------ Recorded data ------

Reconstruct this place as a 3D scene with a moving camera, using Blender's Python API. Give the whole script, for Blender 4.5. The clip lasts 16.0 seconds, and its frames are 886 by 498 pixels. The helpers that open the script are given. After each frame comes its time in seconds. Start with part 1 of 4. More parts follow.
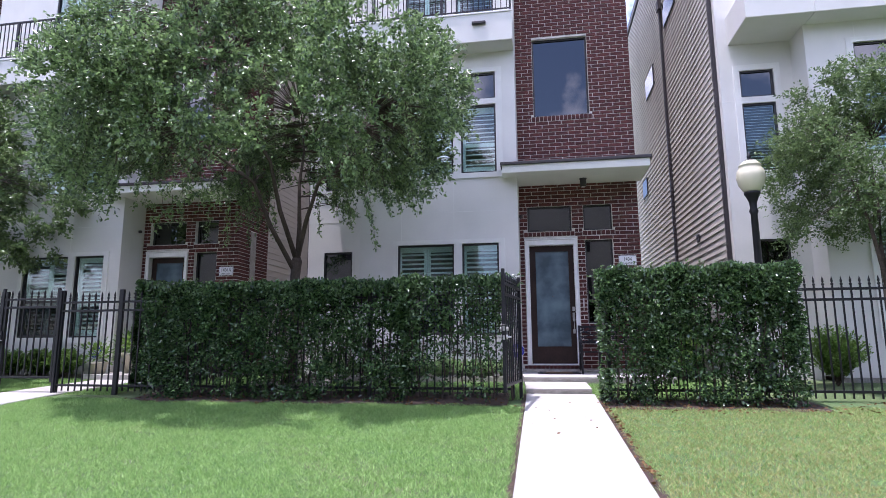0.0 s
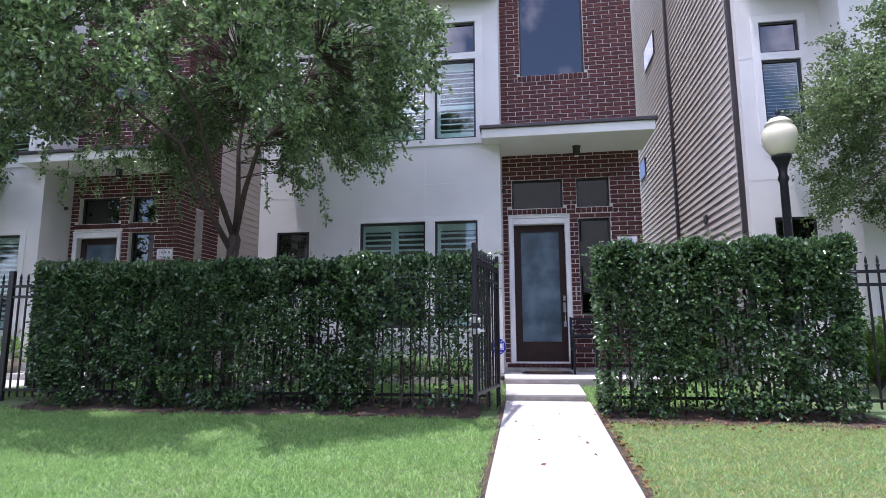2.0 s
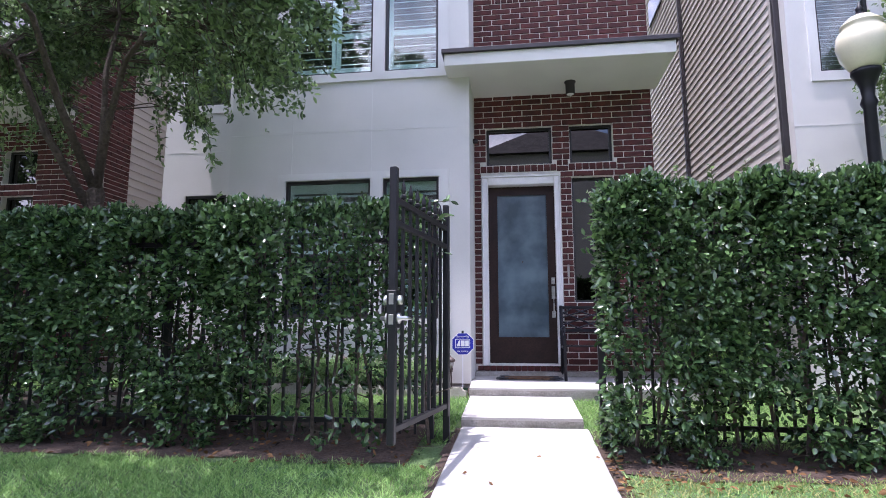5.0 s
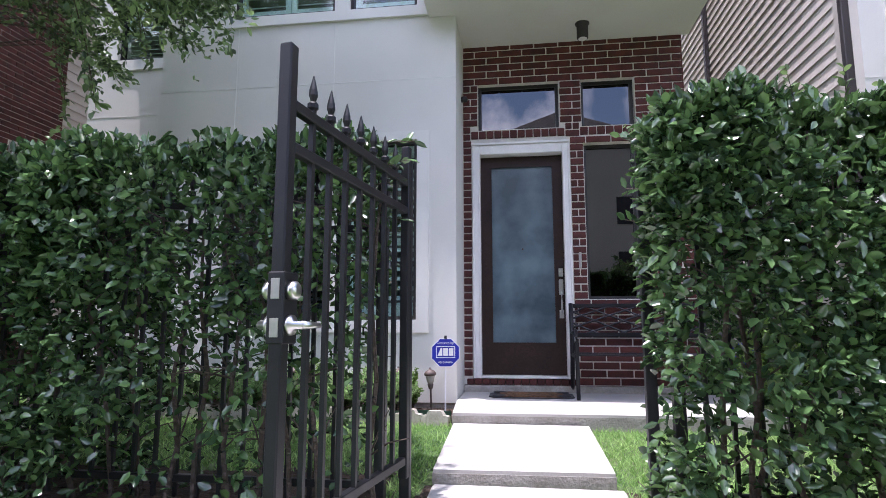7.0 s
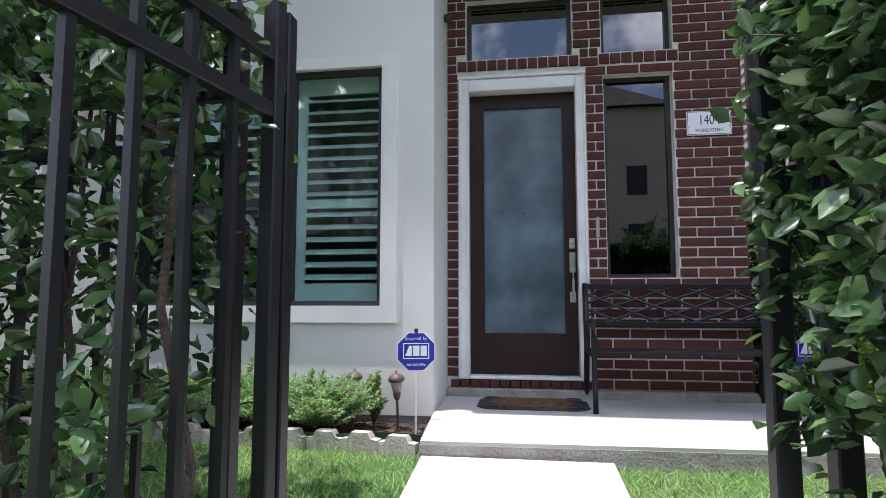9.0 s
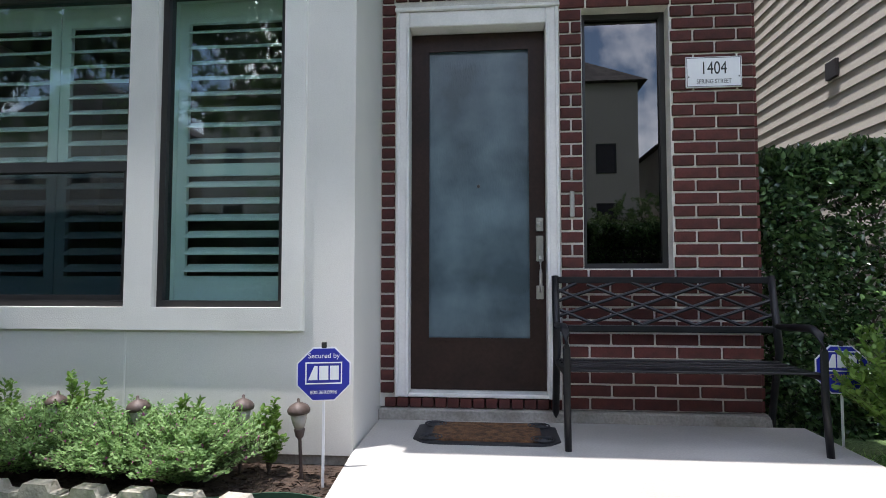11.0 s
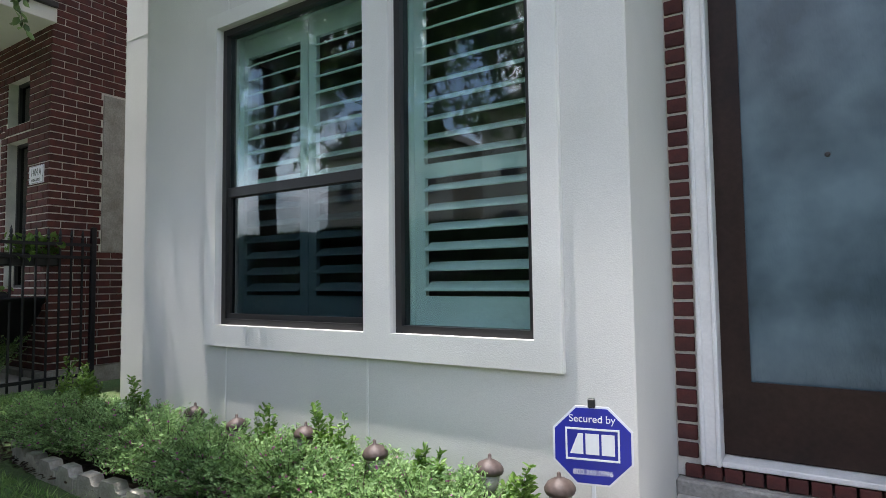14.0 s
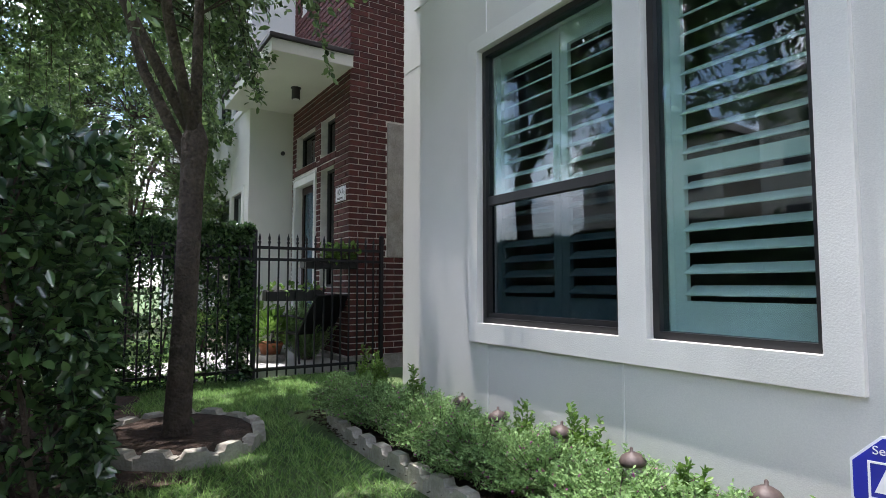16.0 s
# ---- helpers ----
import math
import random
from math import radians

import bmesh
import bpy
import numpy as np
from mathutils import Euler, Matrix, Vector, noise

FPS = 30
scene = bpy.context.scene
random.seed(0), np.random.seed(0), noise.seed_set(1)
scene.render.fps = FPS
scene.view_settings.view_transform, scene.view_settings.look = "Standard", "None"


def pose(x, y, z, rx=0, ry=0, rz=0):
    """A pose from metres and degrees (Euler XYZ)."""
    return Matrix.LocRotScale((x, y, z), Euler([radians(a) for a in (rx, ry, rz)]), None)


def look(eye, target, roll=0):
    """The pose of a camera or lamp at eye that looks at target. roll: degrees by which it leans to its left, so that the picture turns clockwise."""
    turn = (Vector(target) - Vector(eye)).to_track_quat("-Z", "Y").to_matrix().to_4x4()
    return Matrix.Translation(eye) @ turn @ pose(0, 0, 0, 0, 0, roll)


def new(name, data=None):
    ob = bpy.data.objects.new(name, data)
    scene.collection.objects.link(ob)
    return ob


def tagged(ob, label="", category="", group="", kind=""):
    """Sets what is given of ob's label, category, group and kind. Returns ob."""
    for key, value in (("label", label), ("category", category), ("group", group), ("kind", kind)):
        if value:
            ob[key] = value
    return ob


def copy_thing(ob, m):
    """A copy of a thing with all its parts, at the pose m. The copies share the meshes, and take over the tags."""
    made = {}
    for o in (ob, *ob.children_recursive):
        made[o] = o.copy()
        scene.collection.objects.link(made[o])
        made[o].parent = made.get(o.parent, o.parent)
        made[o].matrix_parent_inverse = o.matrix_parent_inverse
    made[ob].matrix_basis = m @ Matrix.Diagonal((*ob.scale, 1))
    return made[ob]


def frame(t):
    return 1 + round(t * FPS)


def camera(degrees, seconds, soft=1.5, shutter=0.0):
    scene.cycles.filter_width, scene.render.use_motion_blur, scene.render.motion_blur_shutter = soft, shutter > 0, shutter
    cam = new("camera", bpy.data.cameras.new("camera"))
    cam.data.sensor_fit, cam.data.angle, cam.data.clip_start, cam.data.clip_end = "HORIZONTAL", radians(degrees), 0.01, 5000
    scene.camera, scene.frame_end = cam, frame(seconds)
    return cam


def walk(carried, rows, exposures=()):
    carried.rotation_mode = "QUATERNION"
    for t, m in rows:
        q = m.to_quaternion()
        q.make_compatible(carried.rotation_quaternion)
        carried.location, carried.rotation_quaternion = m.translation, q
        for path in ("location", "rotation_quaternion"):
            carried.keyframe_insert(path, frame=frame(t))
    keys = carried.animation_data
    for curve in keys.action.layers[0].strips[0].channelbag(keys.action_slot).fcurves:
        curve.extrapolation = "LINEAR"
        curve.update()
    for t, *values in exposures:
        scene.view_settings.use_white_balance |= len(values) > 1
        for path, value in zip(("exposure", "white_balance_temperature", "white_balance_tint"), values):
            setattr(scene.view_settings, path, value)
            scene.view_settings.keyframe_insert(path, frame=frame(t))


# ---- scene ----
cam = camera(75.6, 16.0, soft=0.8)

PATH = [
    (0, (0.157, -11.991, 0.475), (-0.167, -10.043, 0.791), -0.3),
    (0.5, (0.2, -11.528, 0.475), (-0.119, -9.579, 0.789), -0.5),
    (1, (0.218, -11.161, 0.479), (-0.094, -9.209, 0.781), -0.2),
    (1.5, (0.259, -10.741, 0.475), (-0.049, -8.787, 0.77), -0.2),
    (2, (0.246, -10.279, 0.491), (-0.048, -8.323, 0.783), -0.2),
    (2.5, (0.278, -9.873, 0.477), (-0.005, -7.915, 0.767), -0.4),
    (3, (0.322, -9.5, 0.465), (0.055, -7.538, 0.748), -0.2),
    (3.5, (0.327, -9.094, 0.503), (0.066, -7.13, 0.771), -0.2),
    (3.7, (0.358, -8.905, 0.522), (0.095, -6.94, 0.785), -0.1),
    (5.8, (0.436, -7.215, 0.429), (0.166, -5.254, 0.71), 0.0),
    (6, (0.416, -7.048, 0.454), (0.153, -5.085, 0.729), -0.1),
    (6.5, (0.387, -6.695, 0.481), (0.136, -4.73, 0.754), -0.1),
    (7, (0.416, -6.312, 0.51), (0.152, -4.348, 0.78), -0.0),
    (7.5, (0.393, -5.919, 0.553), (0.131, -3.953, 0.811), -0.0),
    (8, (0.409, -5.537, 0.591), (0.139, -3.57, 0.834), -0.0),
    (8.5, (0.434, -5.216, 0.603), (0.152, -3.248, 0.82), -0.0),
    (9, (0.464, -4.909, 0.618), (0.181, -2.937, 0.797), 0.0),
    (9.5, (0.515, -4.586, 0.657), (0.239, -2.609, 0.789), 0.0),
    (10, (0.545, -4.312, 0.695), (0.292, -2.331, 0.806), 0.1),
    (10.2, (0.552, -4.205, 0.702), (0.318, -2.222, 0.808), 0.1),
    (12.3, (0.534, -3.34, 0.775), (0.392, -1.348, 0.881), -0.1),
    (12.5, (0.511, -3.258, 0.778), (0.288, -1.273, 0.885), -0.2),
    (13, (0.457, -3.097, 0.795), (-0.042, -1.164, 0.9), -0.4),
    (13.5, (0.398, -3.014, 0.802), (-0.401, -1.184, 0.915), -0.6),
    (14, (0.358, -3.007, 0.825), (-0.714, -1.322, 0.935), -0.7),
    (14.5, (0.37, -3.017, 0.829), (-0.956, -1.525, 0.947), -0.3),
    (15, (0.389, -3.027, 0.824), (-1.107, -1.705, 0.955), -0.0),
    (15.5, (0.396, -3.031, 0.824), (-1.213, -1.85, 0.953), 0.2),
    (16, (0.405, -3.033, 0.821), (-1.284, -1.969, 0.948), -0.0),
]
EXPOSURES = [(0, 0.84, 5900, 31), (3.5, 1.0, 5850, 31), (7, 1.14, 6100, 27), (9, 0.98, 6250, 19), (10, 0.84, 6350, 17), (12.5, 1.08, 6350, 13), (13, 1.12, 6400, 14), (14, 1.08, 6400, 15), (16, 1.16, 6300, 17)]
walk(cam, [(t, look(eye, target, roll)) for t, eye, target, roll in PATH], EXPOSURES)
FRONT, BRICK, REAR, TOP = -0.83, -0.12, 10.0, 12.2
PITCH = 8.75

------

> **Set task**
Reproduce the full material exactly, excluding the pictures.

> **Output for this task**
Reconstruct this place as a 3D scene with a moving camera, using Blender's Python API. Give the whole script, for Blender 4.5. The clip lasts 16.0 seconds, and its frames are 886 by 498 pixels. The helpers that open the script are given. After each frame comes its time in seconds. Start with part 1 of 4. More parts follow.
0.0 s
2.0 s
5.0 s
7.0 s
9.0 s
11.0 s
14.0 s
16.0 s
# ---- helpers ----
import math
import random
from math import radians

import bmesh
import bpy
import numpy as np
from mathutils import Euler, Matrix, Vector, noise

FPS = 30
scene = bpy.context.scene
random.seed(0), np.random.seed(0), noise.seed_set(1)
scene.render.fps = FPS
scene.view_settings.view_transform, scene.view_settings.look = "Standard", "None"


def pose(x, y, z, rx=0, ry=0, rz=0):
    """A pose from metres and degrees (Euler XYZ)."""
    return Matrix.LocRotScale((x, y, z), Euler([radians(a) for a in (rx, ry, rz)]), None)


def look(eye, target, roll=0):
    """The pose of a camera or lamp at eye that looks at target. roll: degrees by which it leans to its left, so that the picture turns clockwise."""
    turn = (Vector(target) - Vector(eye)).to_track_quat("-Z", "Y").to_matrix().to_4x4()
    return Matrix.Translation(eye) @ turn @ pose(0, 0, 0, 0, 0, roll)


def new(name, data=None):
    ob = bpy.data.objects.new(name, data)
    scene.collection.objects.link(ob)
    return ob


def tagged(ob, label="", category="", group="", kind=""):
    """Sets what is given of ob's label, category, group and kind. Returns ob."""
    for key, value in (("label", label), ("category", category), ("group", group), ("kind", kind)):
        if value:
            ob[key] = value
    return ob


def copy_thing(ob, m):
    """A copy of a thing with all its parts, at the pose m. The copies share the meshes, and take over the tags."""
    made = {}
    for o in (ob, *ob.children_recursive):
        made[o] = o.copy()
        scene.collection.objects.link(made[o])
        made[o].parent = made.get(o.parent, o.parent)
        made[o].matrix_parent_inverse = o.matrix_parent_inverse
    made[ob].matrix_basis = m @ Matrix.Diagonal((*ob.scale, 1))
    return made[ob]


def frame(t):
    return 1 + round(t * FPS)


def camera(degrees, seconds, soft=1.5, shutter=0.0):
    scene.cycles.filter_width, scene.render.use_motion_blur, scene.render.motion_blur_shutter = soft, shutter > 0, shutter
    cam = new("camera", bpy.data.cameras.new("camera"))
    cam.data.sensor_fit, cam.data.angle, cam.data.clip_start, cam.data.clip_end = "HORIZONTAL", radians(degrees), 0.01, 5000
    scene.camera, scene.frame_end = cam, frame(seconds)
    return cam


def walk(carried, rows, exposures=()):
    carried.rotation_mode = "QUATERNION"
    for t, m in rows:
        q = m.to_quaternion()
        q.make_compatible(carried.rotation_quaternion)
        carried.location, carried.rotation_quaternion = m.translation, q
        for path in ("location", "rotation_quaternion"):
            carried.keyframe_insert(path, frame=frame(t))
    keys = carried.animation_data
    for curve in keys.action.layers[0].strips[0].channelbag(keys.action_slot).fcurves:
        curve.extrapolation = "LINEAR"
        curve.update()
    for t, *values in exposures:
        scene.view_settings.use_white_balance |= len(values) > 1
        for path, value in zip(("exposure", "white_balance_temperature", "white_balance_tint"), values):
            setattr(scene.view_settings, path, value)
            scene.view_settings.keyframe_insert(path, frame=frame(t))


# ---- scene ----
cam = camera(75.6, 16.0, soft=0.8)

PATH = [
    (0, (0.157, -11.991, 0.475), (-0.167, -10.043, 0.791), -0.3),
    (0.5, (0.2, -11.528, 0.475), (-0.119, -9.579, 0.789), -0.5),
    (1, (0.218, -11.161, 0.479), (-0.094, -9.209, 0.781), -0.2),
    (1.5, (0.259, -10.741, 0.475), (-0.049, -8.787, 0.77), -0.2),
    (2, (0.246, -10.279, 0.491), (-0.048, -8.323, 0.783), -0.2),
    (2.5, (0.278, -9.873, 0.477), (-0.005, -7.915, 0.767), -0.4),
    (3, (0.322, -9.5, 0.465), (0.055, -7.538, 0.748), -0.2),
    (3.5, (0.327, -9.094, 0.503), (0.066, -7.13, 0.771), -0.2),
    (3.7, (0.358, -8.905, 0.522), (0.095, -6.94, 0.785), -0.1),
    (5.8, (0.436, -7.215, 0.429), (0.166, -5.254, 0.71), 0.0),
    (6, (0.416, -7.048, 0.454), (0.153, -5.085, 0.729), -0.1),
    (6.5, (0.387, -6.695, 0.481), (0.136, -4.73, 0.754), -0.1),
    (7, (0.416, -6.312, 0.51), (0.152, -4.348, 0.78), -0.0),
    (7.5, (0.393, -5.919, 0.553), (0.131, -3.953, 0.811), -0.0),
    (8, (0.409, -5.537, 0.591), (0.139, -3.57, 0.834), -0.0),
    (8.5, (0.434, -5.216, 0.603), (0.152, -3.248, 0.82), -0.0),
    (9, (0.464, -4.909, 0.618), (0.181, -2.937, 0.797), 0.0),
    (9.5, (0.515, -4.586, 0.657), (0.239, -2.609, 0.789), 0.0),
    (10, (0.545, -4.312, 0.695), (0.292, -2.331, 0.806), 0.1),
    (10.2, (0.552, -4.205, 0.702), (0.318, -2.222, 0.808), 0.1),
    (12.3, (0.534, -3.34, 0.775), (0.392, -1.348, 0.881), -0.1),
    (12.5, (0.511, -3.258, 0.778), (0.288, -1.273, 0.885), -0.2),
    (13, (0.457, -3.097, 0.795), (-0.042, -1.164, 0.9), -0.4),
    (13.5, (0.398, -3.014, 0.802), (-0.401, -1.184, 0.915), -0.6),
    (14, (0.358, -3.007, 0.825), (-0.714, -1.322, 0.935), -0.7),
    (14.5, (0.37, -3.017, 0.829), (-0.956, -1.525, 0.947), -0.3),
    (15, (0.389, -3.027, 0.824), (-1.107, -1.705, 0.955), -0.0),
    (15.5, (0.396, -3.031, 0.824), (-1.213, -1.85, 0.953), 0.2),
    (16, (0.405, -3.033, 0.821), (-1.284, -1.969, 0.948), -0.0),
]
EXPOSURES = [(0, 0.84, 5900, 31), (3.5, 1.0, 5850, 31), (7, 1.14, 6100, 27), (9, 0.98, 6250, 19), (10, 0.84, 6350, 17), (12.5, 1.08, 6350, 13), (13, 1.12, 6400, 14), (14, 1.08, 6400, 15), (16, 1.16, 6300, 17)]
walk(cam, [(t, look(eye, target, roll)) for t, eye, target, roll in PATH], EXPOSURES)
FRONT, BRICK, REAR, TOP = -0.83, -0.12, 10.0, 12.2
PITCH = 8.75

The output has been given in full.